Objective ::
Transcribe the listing in full, excluding any pictures.

Data block ::
====================

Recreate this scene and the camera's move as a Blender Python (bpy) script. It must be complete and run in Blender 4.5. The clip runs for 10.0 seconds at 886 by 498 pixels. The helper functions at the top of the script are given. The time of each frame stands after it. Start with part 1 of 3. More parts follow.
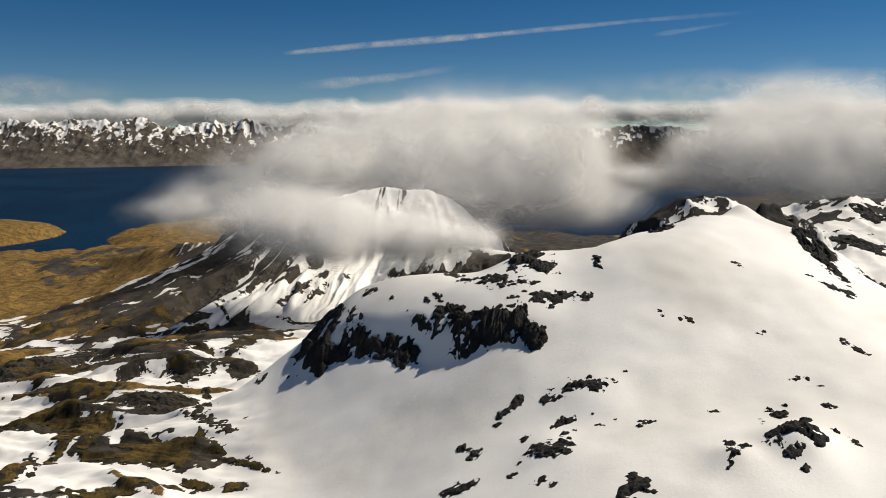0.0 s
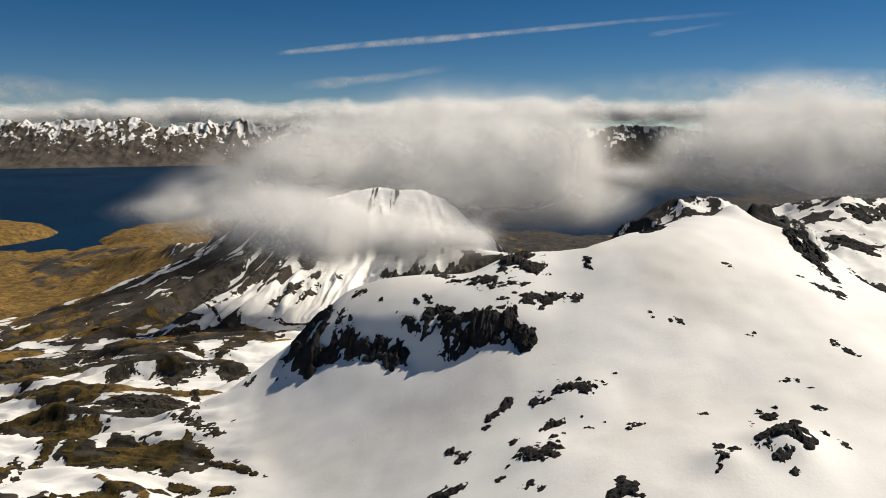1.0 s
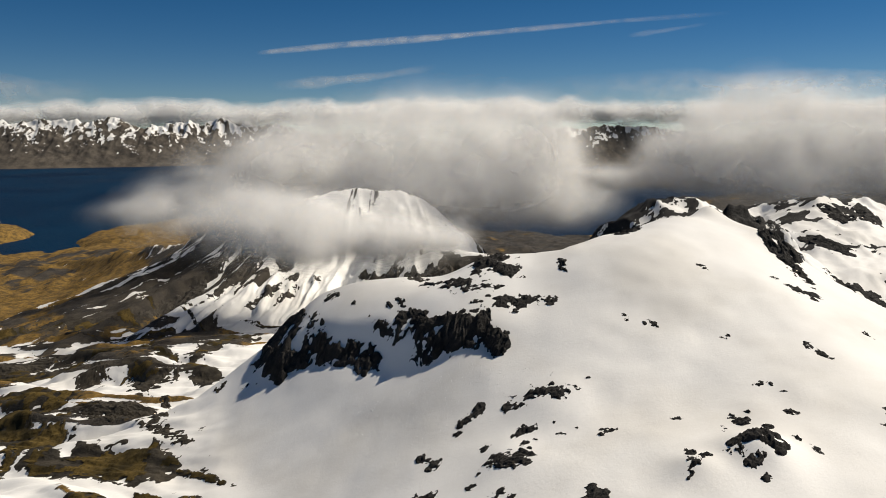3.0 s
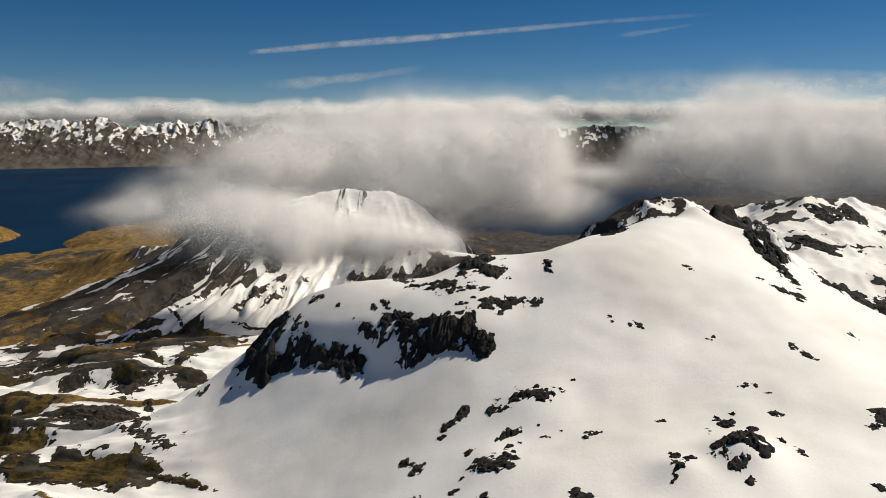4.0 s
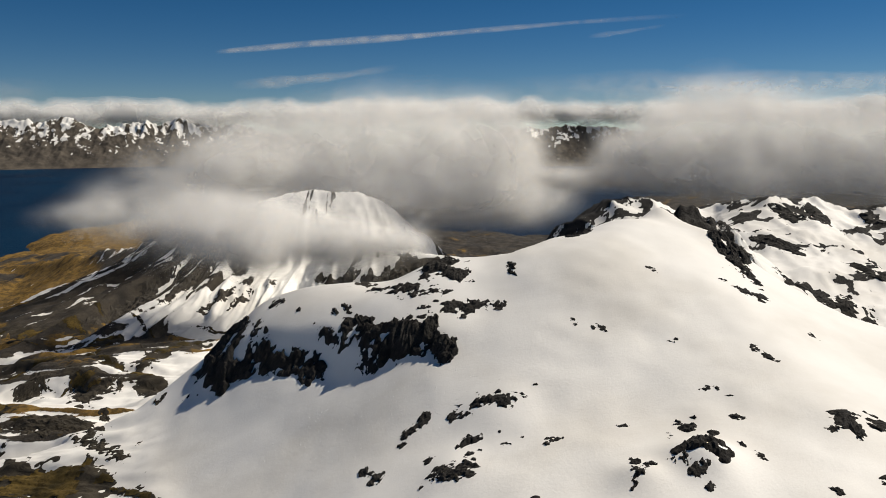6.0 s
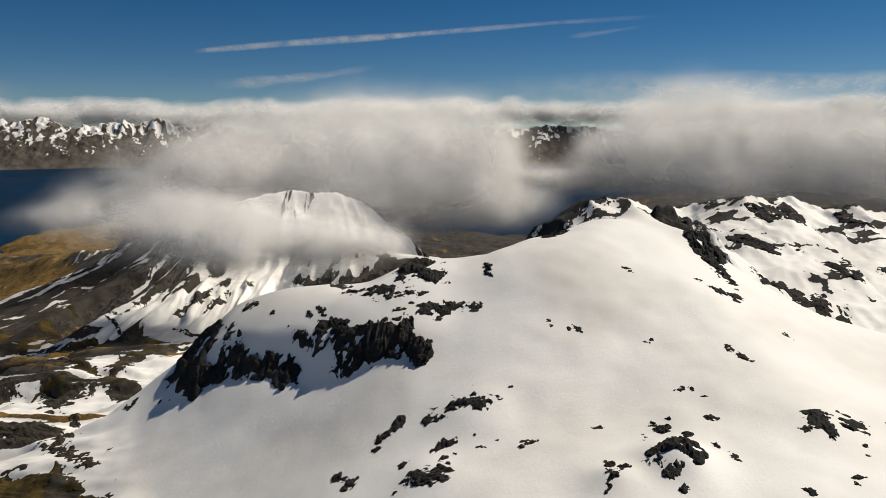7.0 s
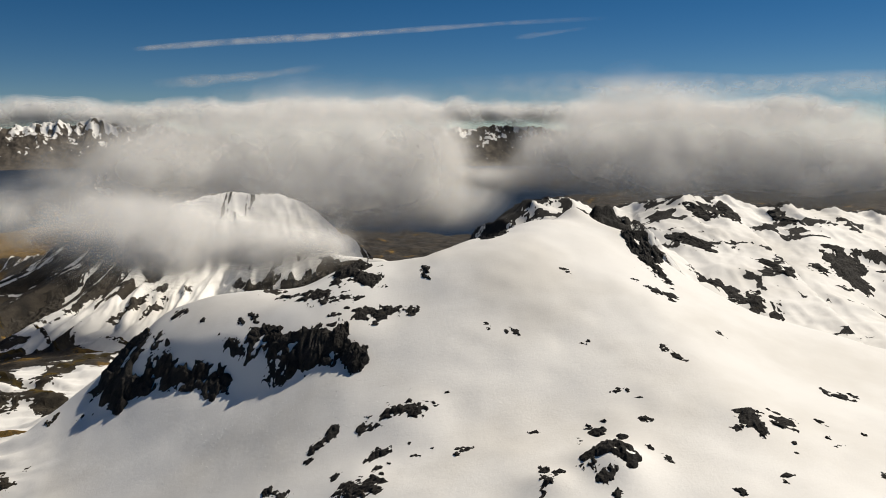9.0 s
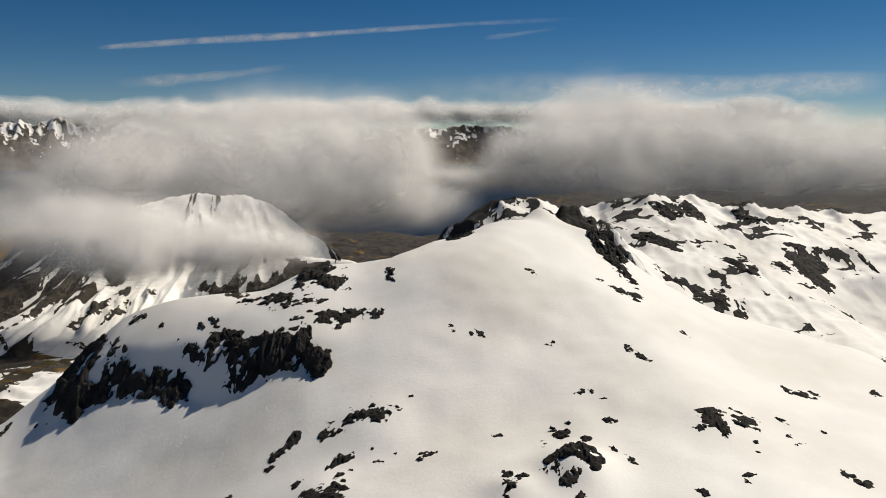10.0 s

====================

Answer for this exercise ::
Recreate this scene and the camera's move as a Blender Python (bpy) script. It must be complete and run in Blender 4.5. The clip runs for 10.0 seconds at 886 by 498 pixels. The helper functions at the top of the script are given. The time of each frame stands after it. Start with part 1 of 3. More parts follow.
0.0 s
1.0 s
3.0 s
4.0 s
6.0 s
7.0 s
9.0 s
10.0 s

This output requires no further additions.